* begin *
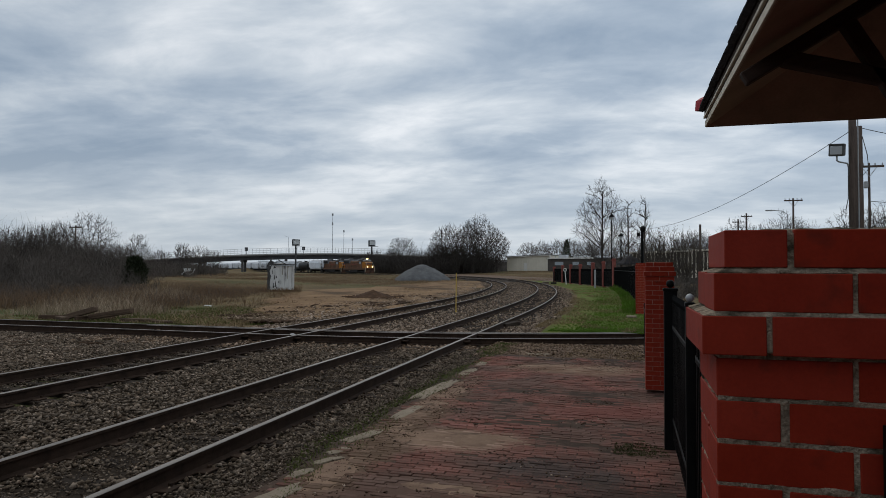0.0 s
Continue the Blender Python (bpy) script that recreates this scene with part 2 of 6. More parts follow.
M["stone_tan"] = surf("tan_ballast", (0.100, 0.072, 0.050), (0.32, 0.236, 0.170), 5, 0.9, bump=0.4, fine=60, island=0.7)
M["pile"] = surf("crushed_stone", (0.075, 0.077, 0.079), (0.14, 0.142, 0.144), 0.9, 0.95, bump=1.0, fine=12, depth=0.1)
M["clod"] = surf("strewn_clod", (0.028, 0.017, 0.011), (0.105, 0.066, 0.042), 2, 0.95, bump=0.4, fine=20, island=0.4)
M["earth"] = surf("dark_earth", (0.026, 0.013, 0.007), (0.080, 0.043, 0.023), 3, 0.95, bump=0.8, fine=20, island=0.3, depth=0.04)
M["concrete"] = surf("worn_concrete", (0.15, 0.122, 0.088), (0.28, 0.232, 0.172), 3, 0.92, bump=0.5, fine=60, dirt=(0.16, 0.13, 0.095), dirt_scale=4, dirt_at=0.62)
M["sleeper"] = surf("creosoted_timber", (0.014, 0.010, 0.008), (0.052, 0.039, 0.029), 3, 0.93, bump=0.8, fine=40, vary=0.35, stretch=(0.4, 5, 5))
M["old_wood"] = surf("weathered_old_timber", (0.040, 0.026, 0.017), (0.125, 0.085, 0.058), 3, 0.93, bump=0.8, fine=40, vary=0.2, stretch=(0.4, 5, 5))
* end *
- OBJECTIVE -
Without including any pictures, reproduce the listing exactly.

- RESPONSE TO THIS EXERCISE -
0.0 s
Continue the Blender Python (bpy) script that recreates this scene with part 2 of 6. More parts follow.
M["stone_tan"] = surf("tan_ballast", (0.100, 0.072, 0.050), (0.32, 0.236, 0.170), 5, 0.9, bump=0.4, fine=60, island=0.7)
M["pile"] = surf("crushed_stone", (0.075, 0.077, 0.079), (0.14, 0.142, 0.144), 0.9, 0.95, bump=1.0, fine=12, depth=0.1)
M["clod"] = surf("strewn_clod", (0.028, 0.017, 0.011), (0.105, 0.066, 0.042), 2, 0.95, bump=0.4, fine=20, island=0.4)
M["earth"] = surf("dark_earth", (0.026, 0.013, 0.007), (0.080, 0.043, 0.023), 3, 0.95, bump=0.8, fine=20, island=0.3, depth=0.04)
M["concrete"] = surf("worn_concrete", (0.15, 0.122, 0.088), (0.28, 0.232, 0.172), 3, 0.92, bump=0.5, fine=60, dirt=(0.16, 0.13, 0.095), dirt_scale=4, dirt_at=0.62)
M["sleeper"] = surf("creosoted_timber", (0.014, 0.010, 0.008), (0.052, 0.039, 0.029), 3, 0.93, bump=0.8, fine=40, vary=0.35, stretch=(0.4, 5, 5))
M["old_wood"] = surf("weathered_old_timber", (0.040, 0.026, 0.017), (0.125, 0.085, 0.058), 3, 0.93, bump=0.8, fine=40, vary=0.2, stretch=(0.4, 5, 5))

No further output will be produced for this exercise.